### WORK REQUIRED
Copy out the listing that follows exactly, dropping every picture.

### INFORMATION SHOWN
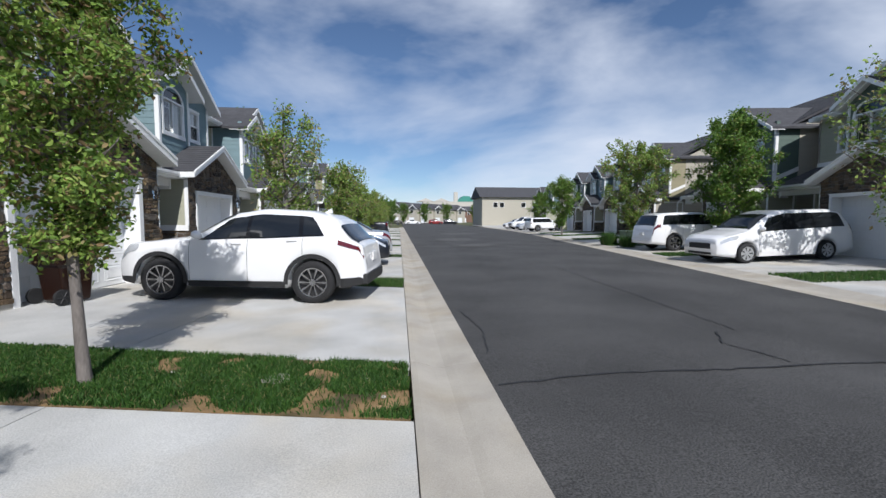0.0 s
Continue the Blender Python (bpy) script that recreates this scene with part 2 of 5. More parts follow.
PANE = glass_material("window glass", (0.93, 0.96, 0.95))
LAMP_GLASS = glass_material("seeded glass", (0.95, 0.95, 0.92), 0.12)
CAR_GLASS = material("dark car glass", (0.012, 0.014, 0.016), 0.04, 0, 0.1, 2, 30, 0, spec=0.7)
RED_LENS = material("red lens", (0.10, 0.004, 0.006), 0.2, 0, 0.1, 20, 60, 0, coat=1.0)
CLEAR_LENS = material("clear lens", (0.60, 0.62, 0.64), 0.08, 0.3, 0.1, 20, 60, 0, coat=1.0)
RED = material("red sign", (0.55, 0.03, 0.02), 0.5, 0, 0.05, 8, 60, 0.02)
IRON_LID = material("rusty lid", (0.06, 0.045, 0.035), 0.8, 0.2, 0.3, 7, 50, 0.7)
MAT_FIBRE = material("coir mat", (0.23, 0.13, 0.06), 0.95, 0, 0.25, 12, 150, 0.9)
UTILITY_GREEN = material("utility green", (0.16, 0.21, 0.13), 0.6, 0, 0.08, 4, 60, 0.1)
STUCCO = material("pale stucco", (0.5, 0.47, 0.42), 0.9, 0, 0.08, 1.0, 40, 0.3)
BROWN_WALL = material("brown stucco", (0.17, 0.10, 0.07), 0.9, 0, 0.1, 1.0, 40, 0.3)


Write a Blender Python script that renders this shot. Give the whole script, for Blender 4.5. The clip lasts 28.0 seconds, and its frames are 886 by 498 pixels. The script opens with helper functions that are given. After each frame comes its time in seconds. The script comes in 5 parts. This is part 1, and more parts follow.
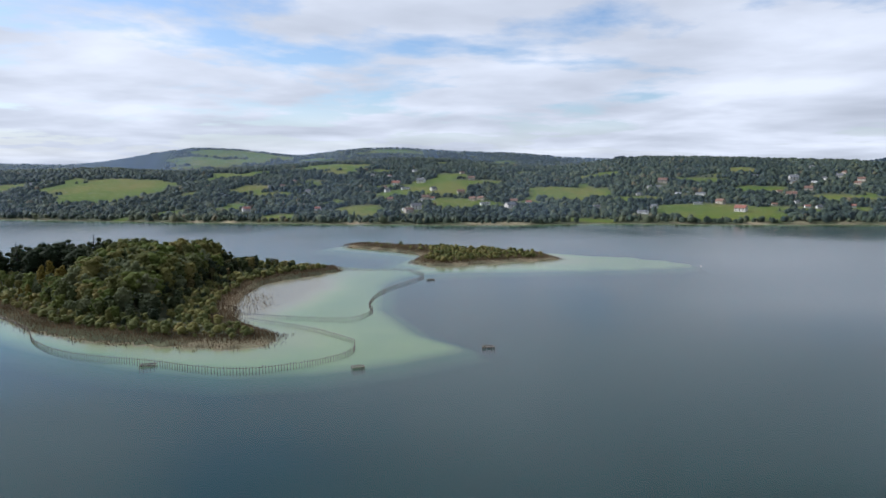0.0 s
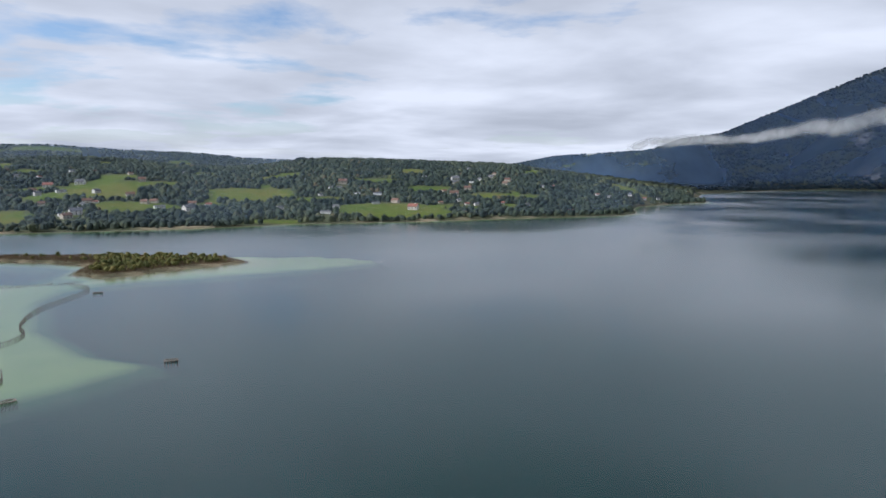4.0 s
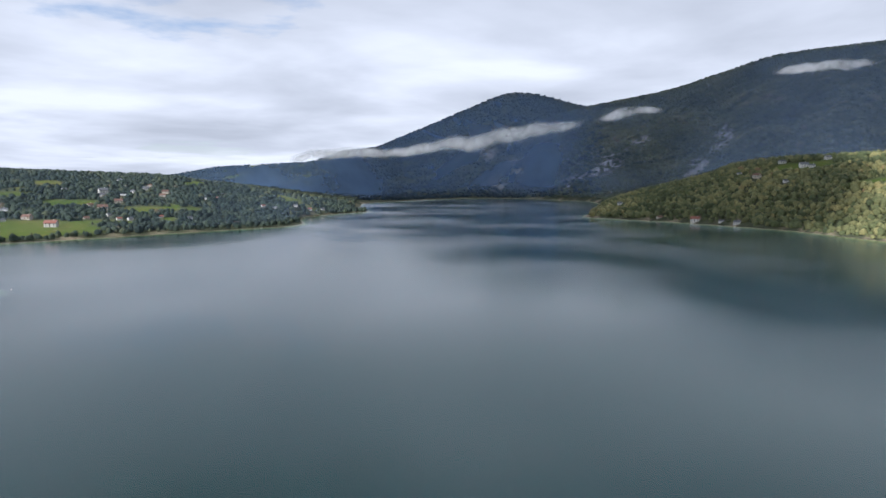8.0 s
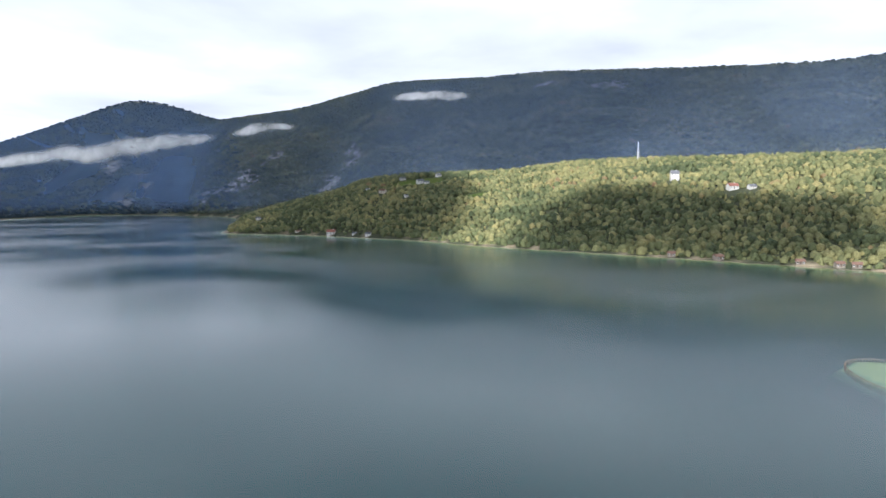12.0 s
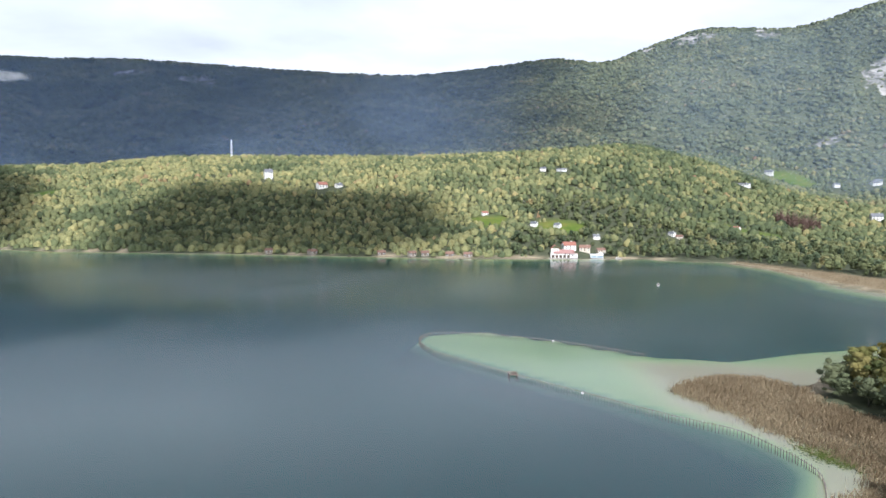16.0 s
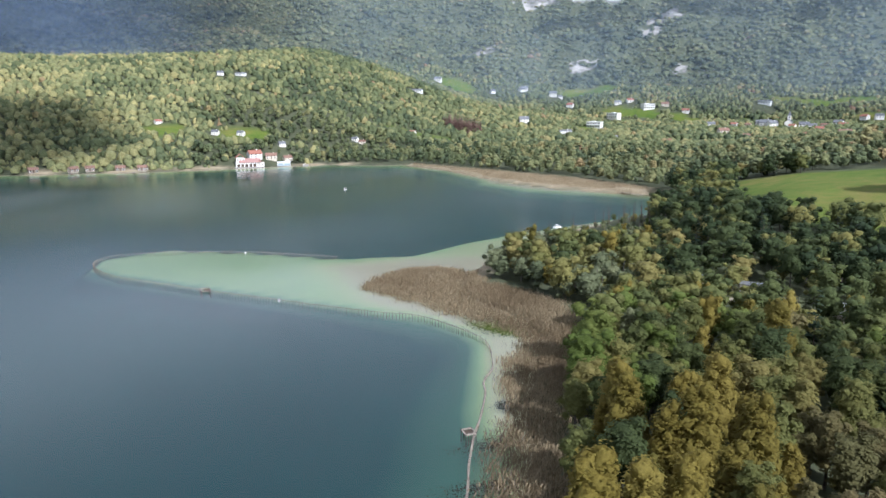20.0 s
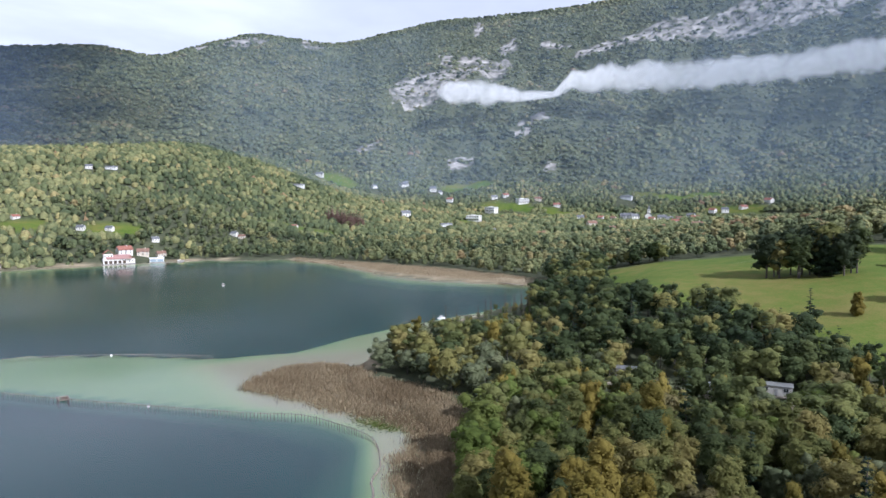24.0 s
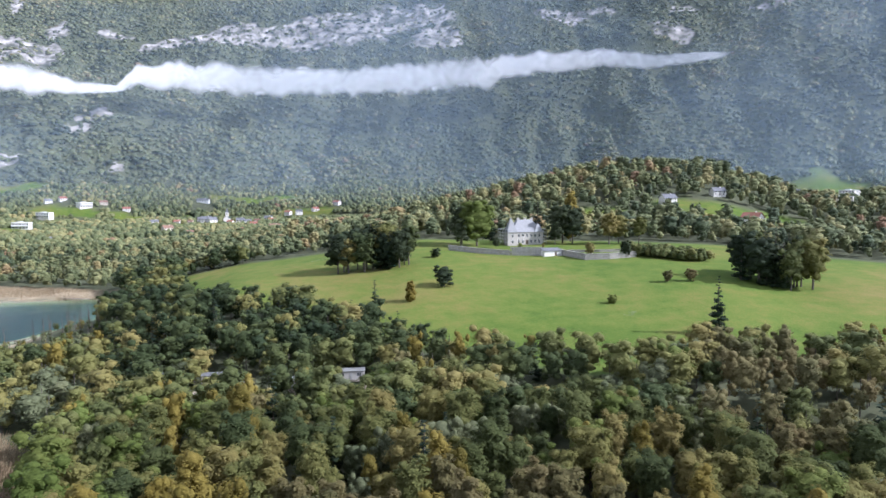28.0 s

### OUTPUT FOR THIS TASK
0.0 s
Continue the Blender Python (bpy) script that recreates this scene with part 2 of 5. More parts follow.
PANE = glass_material("window glass", (0.93, 0.96, 0.95))
LAMP_GLASS = glass_material("seeded glass", (0.95, 0.95, 0.92), 0.12)
CAR_GLASS = material("dark car glass", (0.012, 0.014, 0.016), 0.04, 0, 0.1, 2, 30, 0, spec=0.7)
RED_LENS = material("red lens", (0.10, 0.004, 0.006), 0.2, 0, 0.1, 20, 60, 0, coat=1.0)
CLEAR_LENS = material("clear lens", (0.60, 0.62, 0.64), 0.08, 0.3, 0.1, 20, 60, 0, coat=1.0)
RED = material("red sign", (0.55, 0.03, 0.02), 0.5, 0, 0.05, 8, 60, 0.02)
IRON_LID = material("rusty lid", (0.06, 0.045, 0.035), 0.8, 0.2, 0.3, 7, 50, 0.7)
MAT_FIBRE = material("coir mat", (0.23, 0.13, 0.06), 0.95, 0, 0.25, 12, 150, 0.9)
UTILITY_GREEN = material("utility green", (0.16, 0.21, 0.13), 0.6, 0, 0.08, 4, 60, 0.1)
STUCCO = material("pale stucco", (0.5, 0.47, 0.42), 0.9, 0, 0.08, 1.0, 40, 0.3)
BROWN_WALL = material("brown stucco", (0.17, 0.10, 0.07), 0.9, 0, 0.1, 1.0, 40, 0.3)


Write a Blender Python script that renders this shot. Give the whole script, for Blender 4.5. The clip lasts 28.0 seconds, and its frames are 886 by 498 pixels. The script opens with helper functions that are given. After each frame comes its time in seconds. The script comes in 5 parts. This is part 1, and more parts follow.
0.0 s
4.0 s
8.0 s
12.0 s
16.0 s
20.0 s
24.0 s
28.0 s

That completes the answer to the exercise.